__Exercise directions__:
List each line of the data that holds the word "roll".

--- Start ---

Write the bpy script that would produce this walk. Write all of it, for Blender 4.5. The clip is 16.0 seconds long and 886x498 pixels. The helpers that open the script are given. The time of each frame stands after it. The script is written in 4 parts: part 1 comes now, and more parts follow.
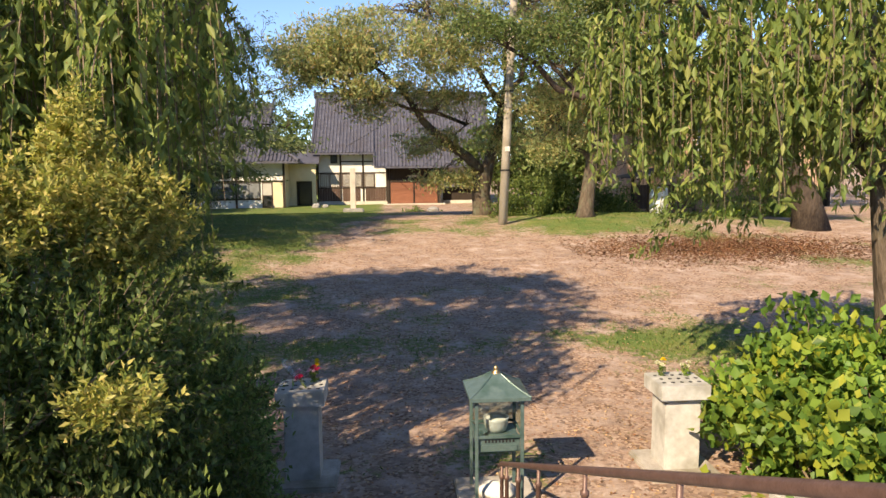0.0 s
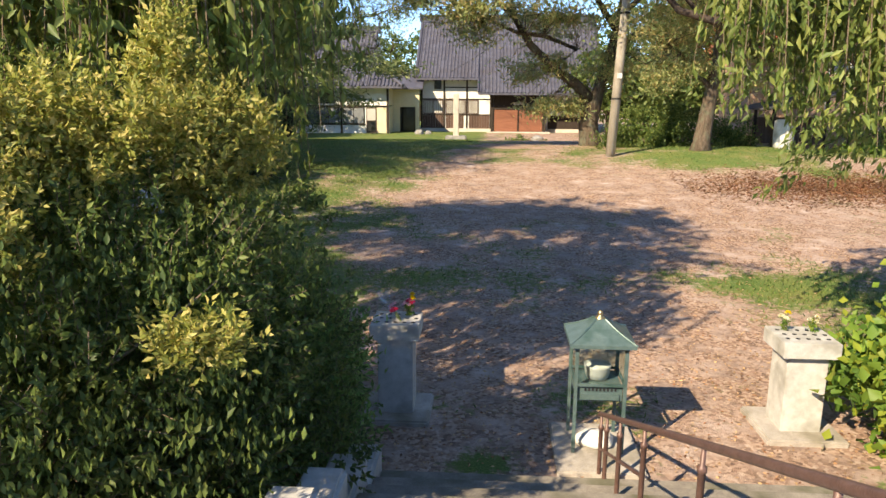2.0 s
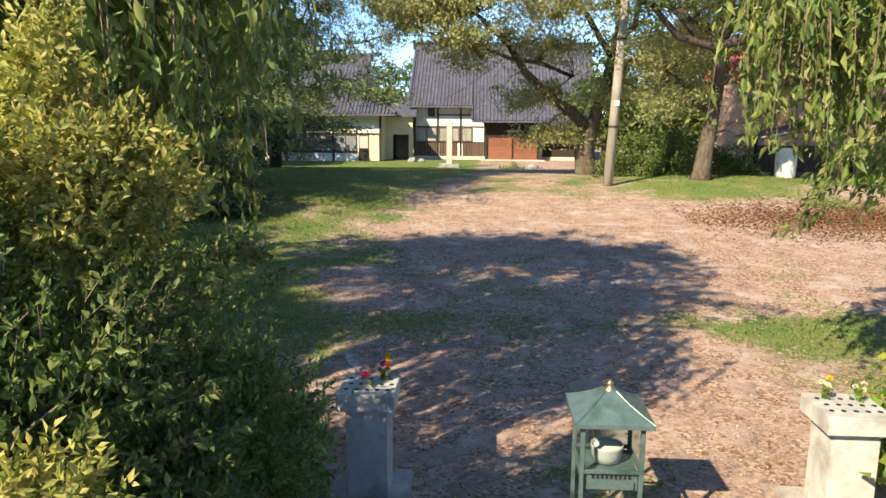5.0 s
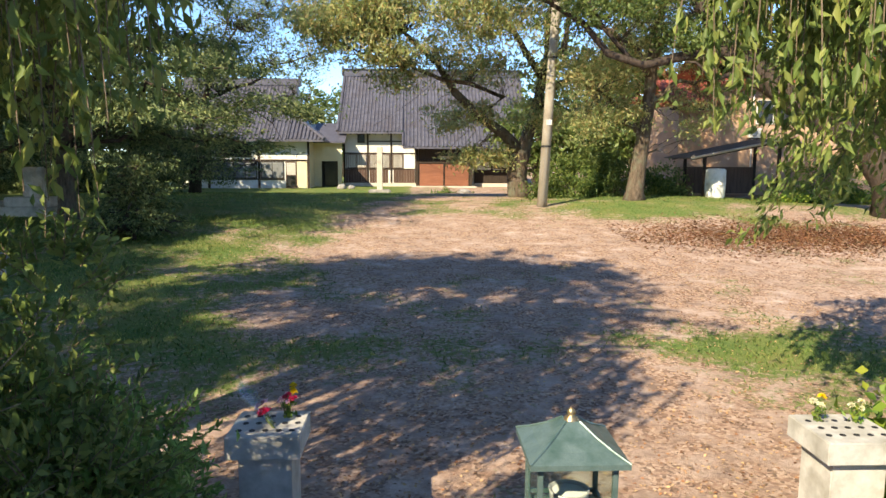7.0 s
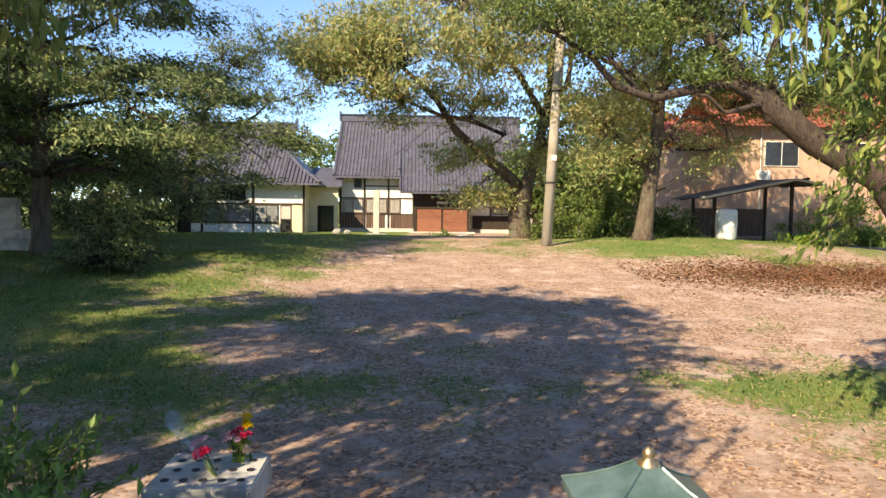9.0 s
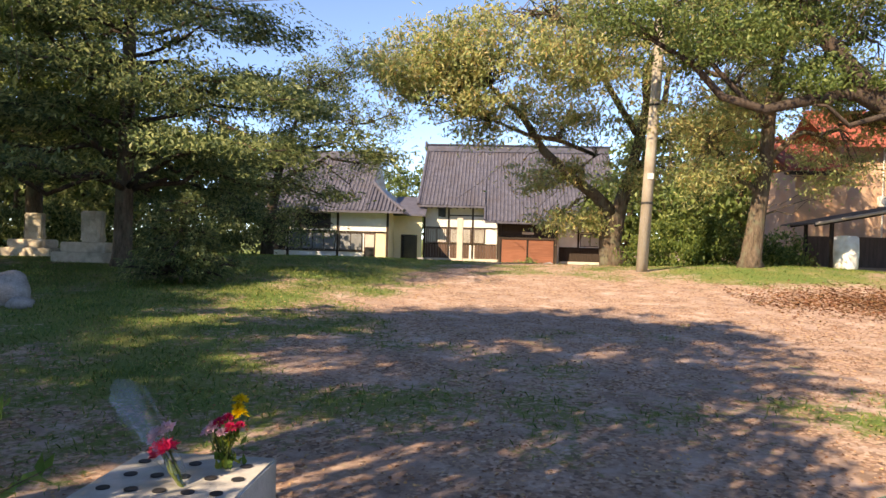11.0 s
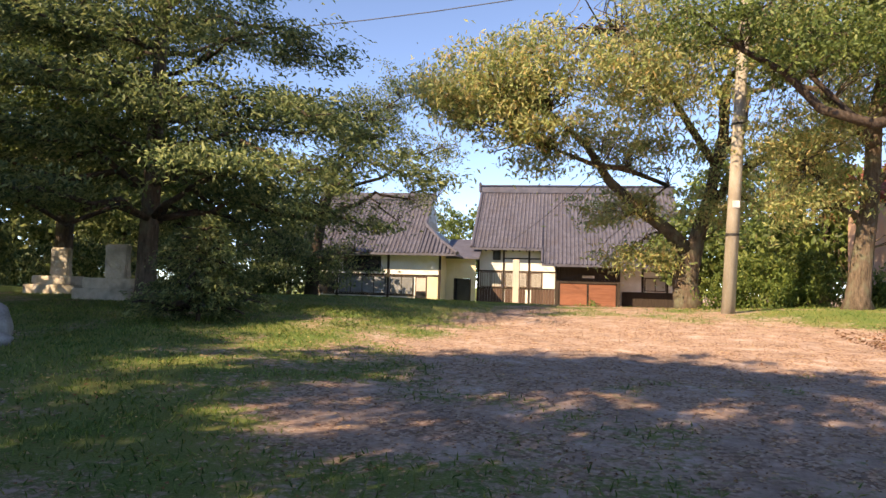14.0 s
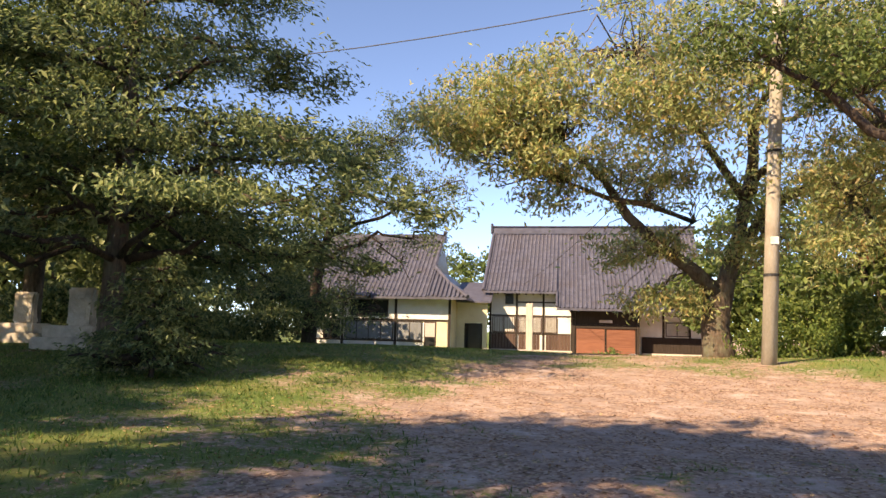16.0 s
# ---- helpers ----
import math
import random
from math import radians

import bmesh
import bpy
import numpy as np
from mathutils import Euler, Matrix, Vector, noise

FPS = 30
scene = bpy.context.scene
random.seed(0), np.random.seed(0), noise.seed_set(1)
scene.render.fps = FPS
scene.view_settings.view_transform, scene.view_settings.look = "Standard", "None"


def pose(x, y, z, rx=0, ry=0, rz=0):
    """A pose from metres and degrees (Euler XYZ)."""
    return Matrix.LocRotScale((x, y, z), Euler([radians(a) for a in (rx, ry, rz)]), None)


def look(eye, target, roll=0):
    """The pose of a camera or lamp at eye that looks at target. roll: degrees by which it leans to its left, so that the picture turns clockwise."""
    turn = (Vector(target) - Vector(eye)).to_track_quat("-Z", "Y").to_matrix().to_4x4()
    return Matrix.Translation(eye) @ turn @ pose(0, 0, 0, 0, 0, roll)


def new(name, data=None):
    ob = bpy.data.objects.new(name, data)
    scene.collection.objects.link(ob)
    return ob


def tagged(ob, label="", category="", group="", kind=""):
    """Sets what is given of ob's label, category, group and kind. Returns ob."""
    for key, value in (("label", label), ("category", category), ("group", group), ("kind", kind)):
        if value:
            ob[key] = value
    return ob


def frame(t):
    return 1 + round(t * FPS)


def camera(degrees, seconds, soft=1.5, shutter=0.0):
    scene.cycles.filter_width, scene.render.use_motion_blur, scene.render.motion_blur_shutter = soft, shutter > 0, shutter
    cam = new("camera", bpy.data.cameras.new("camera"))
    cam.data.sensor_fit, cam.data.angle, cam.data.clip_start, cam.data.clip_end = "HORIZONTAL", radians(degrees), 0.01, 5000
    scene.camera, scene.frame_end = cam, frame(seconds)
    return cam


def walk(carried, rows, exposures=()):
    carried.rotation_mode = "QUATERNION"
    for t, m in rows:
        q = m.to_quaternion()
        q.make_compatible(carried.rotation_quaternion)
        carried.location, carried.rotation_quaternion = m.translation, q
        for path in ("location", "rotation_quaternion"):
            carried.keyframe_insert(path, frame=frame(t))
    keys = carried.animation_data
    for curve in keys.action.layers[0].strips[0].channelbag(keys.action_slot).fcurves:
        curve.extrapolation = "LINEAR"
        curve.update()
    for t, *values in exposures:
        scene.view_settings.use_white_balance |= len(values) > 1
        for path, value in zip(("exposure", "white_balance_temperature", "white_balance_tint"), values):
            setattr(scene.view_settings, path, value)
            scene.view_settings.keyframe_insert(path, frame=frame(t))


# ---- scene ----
# ---------- camera ----------
cam = camera(63.8, 16.0, soft=1.5)
PATH = [
    (0, (0.374, -12.049, 3.538), (0.532, -10.069, 3.303), -0.5),
    (0.5, (0.418, -12.009, 3.542), (0.454, -10.043, 3.173), -0.1),
    (1, (0.417, -11.935, 3.555), (0.368, -9.98, 3.137), 0.3),
    (1.5, (0.372, -11.764, 3.546), (0.276, -9.813, 3.119), 0.5),
    (2, (0.368, -11.615, 3.528), (0.246, -9.665, 3.096), 0.3),
    (2.5, (0.441, -11.415, 3.567), (0.305, -9.466, 3.142), 0.3),
    (3, (0.445, -11.199, 3.595), (0.308, -9.248, 3.179), 0.5),
    (3.5, (0.405, -10.975, 3.625), (0.274, -9.021, 3.219), 0.4),
    (6, (0.477, -9.851, 3.29), (0.431, -7.878, 2.96), 0.4),
    (6.5, (0.495, -9.456, 3.14), (0.516, -7.481, 2.826), 0.3),
    (7, (0.482, -9.268, 3.092), (0.559, -7.289, 2.82), 0.3),
    (7.5, (0.443, -8.927, 2.914), (0.55, -6.943, 2.687), 0.4),
    (8, (0.477, -8.594, 2.761), (0.597, -6.607, 2.56), 0.4),
    (10.5, (0.396, -6.846, 2.089), (0.316, -4.848, 2.058), 1.5),
    (11, (0.476, -6.551, 1.934), (0.324, -4.557, 1.907), 1.5),
    (11.5, (0.49, -6.224, 1.805), (0.296, -4.234, 1.786), 1.5),
    (12, (0.438, -5.857, 1.695), (0.216, -3.87, 1.684), 1.5),
    (12.5, (0.426, -5.477, 1.578), (0.182, -3.492, 1.584), 1.5),
    (13, (0.349, -5.079, 1.552), (0.085, -3.097, 1.596), 1.5),
    (13.5, (0.309, -4.578, 1.563), (0.026, -2.6, 1.643), 1.5),
    (14, (0.273, -4.11, 1.593), (-0.034, -2.136, 1.698), 1.6),
    (14.5, (0.229, -3.609, 1.634), (-0.1, -1.641, 1.768), 1.6),
    (15, (0.207, -3.07, 1.651), (-0.138, -1.108, 1.827), 1.6),
    (15.5, (0.167, -2.502, 1.677), (-0.181, -0.544, 1.887), 1.6),
    (16, (0.272, -1.928, 1.702), (-0.077, 0.029, 1.928), 1.5),
]
walk(cam, [(t, look(e, g, r)) for t, e, g, r in PATH], [(0.0, 1.28, 8300, 9), (3.5, 1.54, 7600, 5), (8.0, 1.50, 7800, 4), (10.5, 1.60, 8700, 14), (16.0, 1.54, 9200, 17)])

# ---------- world and sun ----------
SUN_FROM = Vector((-1.0, -1.2, 1.12)).normalized()
world = bpy.data.worlds.new("world")
scene.world = world
world.use_nodes = True
wn = world.node_tree.nodes
sky = wn.new("ShaderNodeTexSky")
sky.sky_type = "NISHITA"
sky.sun_disc = False
sky.sun_elevation = math.asin(SUN_FROM.z)
sky.sun_rotation = math.atan2(SUN_FROM.x, SUN_FROM.y)
sky.air_density, sky.dust_density, sky.ozone_density = 0.68, 0.0, 5.5
sky.altitude = 2600
world.node_tree.links.new(sky.outputs[0], wn["Background"].inputs[0])
wn["Background"].inputs[1].default_value = 0.15
sun = new("sun", bpy.data.lights.new("sun", "SUN"))
sun.data.energy, sun.data.angle, sun.data.color = 3.9, radians(0.6), (1.0, 0.88, 0.72)
sun.matrix_world = look(SUN_FROM * 60, (0, 0, 0))


# ---------- materials ----------
def mat(name):
    m = bpy.data.materials.new(name)
    m.use_nodes = True
    return m, m.node_tree.nodes, m.node_tree.links, m.node_tree.nodes["Principled BSDF"]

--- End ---

__The answer__:
def look(eye, target, roll=0):
    """The pose of a camera or lamp at eye that looks at target. roll: degrees by which it leans to its left, so that the picture turns clockwise."""
    return Matrix.Translation(eye) @ turn @ pose(0, 0, 0, 0, 0, roll)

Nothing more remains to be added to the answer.